Reverse Stall Parking
A number of readers contacted me after last week's column where I told about a man walking behind me when I was preparing to back out of a parking stall. These readers all told me that I should back into parking stalls rather than driving forward into them. The benefit of doing this is a far better view of the world when I try to leave the stall.
I don't care for backing up when I don't have to but if you sit and think about the suggestion, it starts to make a lot of sense! When you are backing into a parking stall there isn't any traffic in it already. You only have to pay attention to stationary objects behind and on either side. When you are backing out, not only do you have to pay attention to traffic coming from both sides behind you, you have to make sure the front of your vehicle doesn't rub those stationary objects on either side as well. This divides your attention and is more likely to result in a problem.
Yes, there will be inconsiderate drivers who follow you into the parking lot and won't want to give you the room to back into your chosen stall. However, you are stopped and so are they. Wait politely with your signal on and hopefully they will figure it out and go around you. Problem solved.
Signal lights? In a parking lot? Defensive drivers signal all their intentions, even when the law does not require them to do it. Is there a better way to tell other drivers what you intend to do? The blinking light will also attract the attention of pedestrians better than a steady white back up light.

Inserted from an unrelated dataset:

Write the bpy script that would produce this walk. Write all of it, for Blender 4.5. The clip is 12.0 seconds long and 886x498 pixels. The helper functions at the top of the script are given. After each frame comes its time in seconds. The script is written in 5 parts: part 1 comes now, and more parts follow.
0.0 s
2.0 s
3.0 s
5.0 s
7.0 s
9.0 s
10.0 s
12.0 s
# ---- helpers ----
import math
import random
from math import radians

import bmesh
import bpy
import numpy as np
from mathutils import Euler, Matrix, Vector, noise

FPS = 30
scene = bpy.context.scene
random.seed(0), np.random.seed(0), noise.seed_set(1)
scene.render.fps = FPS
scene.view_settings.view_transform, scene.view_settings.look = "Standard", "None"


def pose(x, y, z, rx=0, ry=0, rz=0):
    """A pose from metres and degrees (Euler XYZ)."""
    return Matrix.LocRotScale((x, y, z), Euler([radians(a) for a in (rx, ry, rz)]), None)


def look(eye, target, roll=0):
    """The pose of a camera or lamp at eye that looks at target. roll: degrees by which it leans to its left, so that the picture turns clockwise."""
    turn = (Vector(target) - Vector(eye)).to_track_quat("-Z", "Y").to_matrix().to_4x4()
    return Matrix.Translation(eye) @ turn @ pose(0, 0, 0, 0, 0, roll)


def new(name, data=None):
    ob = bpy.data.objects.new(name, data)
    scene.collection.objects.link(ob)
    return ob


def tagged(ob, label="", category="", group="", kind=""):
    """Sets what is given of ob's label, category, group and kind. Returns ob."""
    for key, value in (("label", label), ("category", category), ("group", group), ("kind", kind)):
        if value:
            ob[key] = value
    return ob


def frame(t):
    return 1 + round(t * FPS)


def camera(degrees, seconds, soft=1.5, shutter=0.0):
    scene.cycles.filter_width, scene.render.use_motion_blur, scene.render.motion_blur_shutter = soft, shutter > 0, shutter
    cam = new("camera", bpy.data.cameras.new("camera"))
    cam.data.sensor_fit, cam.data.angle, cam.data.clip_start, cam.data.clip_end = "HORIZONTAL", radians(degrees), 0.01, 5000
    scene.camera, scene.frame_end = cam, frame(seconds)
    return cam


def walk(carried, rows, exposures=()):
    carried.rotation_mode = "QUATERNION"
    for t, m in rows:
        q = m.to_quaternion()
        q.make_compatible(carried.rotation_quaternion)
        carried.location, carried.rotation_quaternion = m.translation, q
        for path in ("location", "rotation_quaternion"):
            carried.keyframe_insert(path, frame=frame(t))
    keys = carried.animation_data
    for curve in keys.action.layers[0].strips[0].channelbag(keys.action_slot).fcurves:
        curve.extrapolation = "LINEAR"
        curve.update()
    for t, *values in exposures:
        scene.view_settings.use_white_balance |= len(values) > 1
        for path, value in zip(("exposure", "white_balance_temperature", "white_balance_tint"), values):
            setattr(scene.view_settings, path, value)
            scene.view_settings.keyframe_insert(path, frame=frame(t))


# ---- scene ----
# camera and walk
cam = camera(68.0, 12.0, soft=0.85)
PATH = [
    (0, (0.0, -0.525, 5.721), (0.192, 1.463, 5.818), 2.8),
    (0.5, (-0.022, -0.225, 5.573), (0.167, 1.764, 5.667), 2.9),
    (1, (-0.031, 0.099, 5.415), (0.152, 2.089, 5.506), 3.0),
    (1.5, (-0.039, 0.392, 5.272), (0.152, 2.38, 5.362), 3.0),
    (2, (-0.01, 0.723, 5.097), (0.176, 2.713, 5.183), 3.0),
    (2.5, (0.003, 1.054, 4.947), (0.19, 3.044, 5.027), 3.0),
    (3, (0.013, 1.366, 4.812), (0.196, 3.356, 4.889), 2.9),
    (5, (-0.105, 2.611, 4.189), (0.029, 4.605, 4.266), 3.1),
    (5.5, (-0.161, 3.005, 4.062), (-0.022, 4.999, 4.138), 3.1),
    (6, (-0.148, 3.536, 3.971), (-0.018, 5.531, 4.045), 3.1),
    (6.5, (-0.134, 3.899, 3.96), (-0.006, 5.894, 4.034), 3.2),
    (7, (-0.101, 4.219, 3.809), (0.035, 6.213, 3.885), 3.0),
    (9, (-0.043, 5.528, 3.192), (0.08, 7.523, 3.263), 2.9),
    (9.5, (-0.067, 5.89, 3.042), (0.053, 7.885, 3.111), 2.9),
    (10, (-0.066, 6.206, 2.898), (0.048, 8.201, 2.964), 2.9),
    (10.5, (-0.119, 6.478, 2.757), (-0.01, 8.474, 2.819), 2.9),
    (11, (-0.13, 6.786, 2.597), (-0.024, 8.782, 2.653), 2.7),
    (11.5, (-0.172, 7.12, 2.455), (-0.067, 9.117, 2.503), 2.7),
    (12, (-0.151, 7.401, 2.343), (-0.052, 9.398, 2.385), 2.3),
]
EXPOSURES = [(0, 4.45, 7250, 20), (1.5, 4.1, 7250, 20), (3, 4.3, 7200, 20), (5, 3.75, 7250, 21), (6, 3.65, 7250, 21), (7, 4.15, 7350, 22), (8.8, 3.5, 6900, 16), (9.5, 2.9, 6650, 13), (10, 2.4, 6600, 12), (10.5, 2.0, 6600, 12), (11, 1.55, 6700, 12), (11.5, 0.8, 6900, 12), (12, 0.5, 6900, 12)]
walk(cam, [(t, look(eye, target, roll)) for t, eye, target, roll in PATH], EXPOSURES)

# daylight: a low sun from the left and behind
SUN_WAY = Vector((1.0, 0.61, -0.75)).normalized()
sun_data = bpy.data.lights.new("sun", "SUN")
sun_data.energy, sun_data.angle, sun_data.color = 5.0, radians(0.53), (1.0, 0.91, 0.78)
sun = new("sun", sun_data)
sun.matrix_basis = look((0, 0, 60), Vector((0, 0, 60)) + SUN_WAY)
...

The only question I had was what do I do when I want to put items in the trunk of my car and there isn't enough room between me and whatever I have backed up to? It turns out that this is simple to solve too. Simply drive forward a couple of feet and there you go, lot's of room to load a trunk. If you are judicious, you will not be far enough out of the space to create difficulties for the traffic that may pass in front of your vehicle.
One last thought, and that is backing into a parking stall is a required skill if you are ever called in for a driver re-examination.